A celebração é mais importante do que o conteúdo; daí esses comentaristas econômicos, espécie de feiticeiros populares, que rezam a ode mercantilista


Daí a existência desses comentaristas econômicos, espécie de feiticeiros populares, que, sem um aprendizado maior (são apenas leitores da "Economist" ou da "Harvard Business Review"), rezam na imprensa e na televisão a ode mercantilista. Eles não sabem bem o que estão dizendo, simplesmente transmitem pedaços de uma cultura letrada que lhes é alheia, muito menos o público, leitor ou telespectador, para quem tudo isso é indecifrável, mas é a repetição, o cantochão mágico que conta, imergindo-nos numa mesma totalidade, num mesmo universo de crenças.
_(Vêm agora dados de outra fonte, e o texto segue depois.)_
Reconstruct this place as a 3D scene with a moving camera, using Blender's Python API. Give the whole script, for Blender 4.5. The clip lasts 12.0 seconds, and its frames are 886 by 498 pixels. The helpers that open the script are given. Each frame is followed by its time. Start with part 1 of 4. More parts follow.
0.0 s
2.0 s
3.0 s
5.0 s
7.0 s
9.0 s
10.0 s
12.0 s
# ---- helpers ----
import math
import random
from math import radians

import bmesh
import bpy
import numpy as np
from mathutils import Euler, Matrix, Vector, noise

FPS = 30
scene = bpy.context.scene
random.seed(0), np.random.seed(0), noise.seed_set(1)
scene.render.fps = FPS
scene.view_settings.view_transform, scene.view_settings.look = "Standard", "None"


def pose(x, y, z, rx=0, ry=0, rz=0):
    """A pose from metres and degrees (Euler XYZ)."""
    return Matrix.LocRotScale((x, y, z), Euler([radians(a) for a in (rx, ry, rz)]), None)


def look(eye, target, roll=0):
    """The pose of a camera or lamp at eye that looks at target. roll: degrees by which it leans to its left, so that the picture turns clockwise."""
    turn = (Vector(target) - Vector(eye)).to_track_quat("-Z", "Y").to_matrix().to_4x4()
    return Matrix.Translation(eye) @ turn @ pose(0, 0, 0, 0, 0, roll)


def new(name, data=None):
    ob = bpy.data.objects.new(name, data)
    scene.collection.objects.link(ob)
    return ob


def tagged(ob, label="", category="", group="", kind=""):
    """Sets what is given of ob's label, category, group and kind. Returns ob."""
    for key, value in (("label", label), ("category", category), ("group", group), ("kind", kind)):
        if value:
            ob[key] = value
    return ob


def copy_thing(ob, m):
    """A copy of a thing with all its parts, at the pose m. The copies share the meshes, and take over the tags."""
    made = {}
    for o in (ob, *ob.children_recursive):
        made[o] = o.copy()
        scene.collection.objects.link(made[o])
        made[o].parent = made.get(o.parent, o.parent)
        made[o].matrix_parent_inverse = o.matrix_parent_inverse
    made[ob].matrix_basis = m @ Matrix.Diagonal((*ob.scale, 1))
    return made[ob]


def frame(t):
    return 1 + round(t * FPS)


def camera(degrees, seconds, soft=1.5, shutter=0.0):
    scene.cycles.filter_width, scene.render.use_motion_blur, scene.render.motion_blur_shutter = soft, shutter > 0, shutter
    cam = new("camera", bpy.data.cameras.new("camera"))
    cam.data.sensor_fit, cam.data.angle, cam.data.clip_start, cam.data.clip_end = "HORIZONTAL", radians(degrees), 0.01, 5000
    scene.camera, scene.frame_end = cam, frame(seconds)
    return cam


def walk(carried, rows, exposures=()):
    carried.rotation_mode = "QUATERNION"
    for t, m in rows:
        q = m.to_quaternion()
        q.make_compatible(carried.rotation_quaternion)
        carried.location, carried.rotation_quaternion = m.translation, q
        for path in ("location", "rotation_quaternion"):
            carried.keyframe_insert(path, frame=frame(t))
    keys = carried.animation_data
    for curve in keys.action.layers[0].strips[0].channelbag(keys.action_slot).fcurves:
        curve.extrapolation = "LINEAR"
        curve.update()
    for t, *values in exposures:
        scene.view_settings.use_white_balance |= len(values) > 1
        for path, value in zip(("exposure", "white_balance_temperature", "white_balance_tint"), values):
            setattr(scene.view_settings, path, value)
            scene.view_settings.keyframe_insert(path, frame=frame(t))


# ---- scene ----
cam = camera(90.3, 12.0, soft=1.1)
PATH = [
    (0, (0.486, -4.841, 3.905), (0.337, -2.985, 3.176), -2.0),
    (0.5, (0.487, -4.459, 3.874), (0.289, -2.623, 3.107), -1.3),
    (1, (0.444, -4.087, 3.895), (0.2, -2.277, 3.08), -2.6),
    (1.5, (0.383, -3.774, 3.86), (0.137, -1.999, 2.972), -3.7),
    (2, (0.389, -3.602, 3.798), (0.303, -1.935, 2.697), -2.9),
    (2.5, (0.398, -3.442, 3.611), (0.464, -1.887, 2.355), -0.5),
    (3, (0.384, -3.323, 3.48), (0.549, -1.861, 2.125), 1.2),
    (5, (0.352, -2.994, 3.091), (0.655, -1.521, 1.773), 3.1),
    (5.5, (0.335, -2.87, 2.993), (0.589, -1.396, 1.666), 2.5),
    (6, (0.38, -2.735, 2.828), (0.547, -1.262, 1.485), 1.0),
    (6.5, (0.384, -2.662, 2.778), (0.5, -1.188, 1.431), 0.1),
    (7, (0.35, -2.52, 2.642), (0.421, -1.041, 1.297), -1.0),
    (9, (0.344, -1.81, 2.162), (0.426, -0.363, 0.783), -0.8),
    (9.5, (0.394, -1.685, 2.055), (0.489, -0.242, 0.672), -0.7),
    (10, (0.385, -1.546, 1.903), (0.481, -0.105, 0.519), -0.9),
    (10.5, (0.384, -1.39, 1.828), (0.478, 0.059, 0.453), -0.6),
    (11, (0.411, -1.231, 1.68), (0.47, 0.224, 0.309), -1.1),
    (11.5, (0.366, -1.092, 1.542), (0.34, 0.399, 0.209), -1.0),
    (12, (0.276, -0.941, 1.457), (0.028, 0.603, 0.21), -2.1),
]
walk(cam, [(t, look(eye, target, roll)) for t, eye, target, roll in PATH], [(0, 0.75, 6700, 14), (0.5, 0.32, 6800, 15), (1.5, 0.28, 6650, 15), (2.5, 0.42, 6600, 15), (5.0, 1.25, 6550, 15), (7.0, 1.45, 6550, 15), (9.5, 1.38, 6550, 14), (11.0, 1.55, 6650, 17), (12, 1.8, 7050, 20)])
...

No entanto os feiticeiros se equivocam, cometem erros; por que então acreditar em seus prognósticos? Retomo de Marcel Mauss [sociólogo e antropólogo francês (1872-1950)" uma idéia que ele desenvolveu, ao trabalhar com as sociedades antigas, tribais, que é esclarecedora. A magia é antes de mais nada um ato técnico, digo isso num sentido preciso: trata-se de interpretar o mundo dos espíritos visando a obtenção de um resultado.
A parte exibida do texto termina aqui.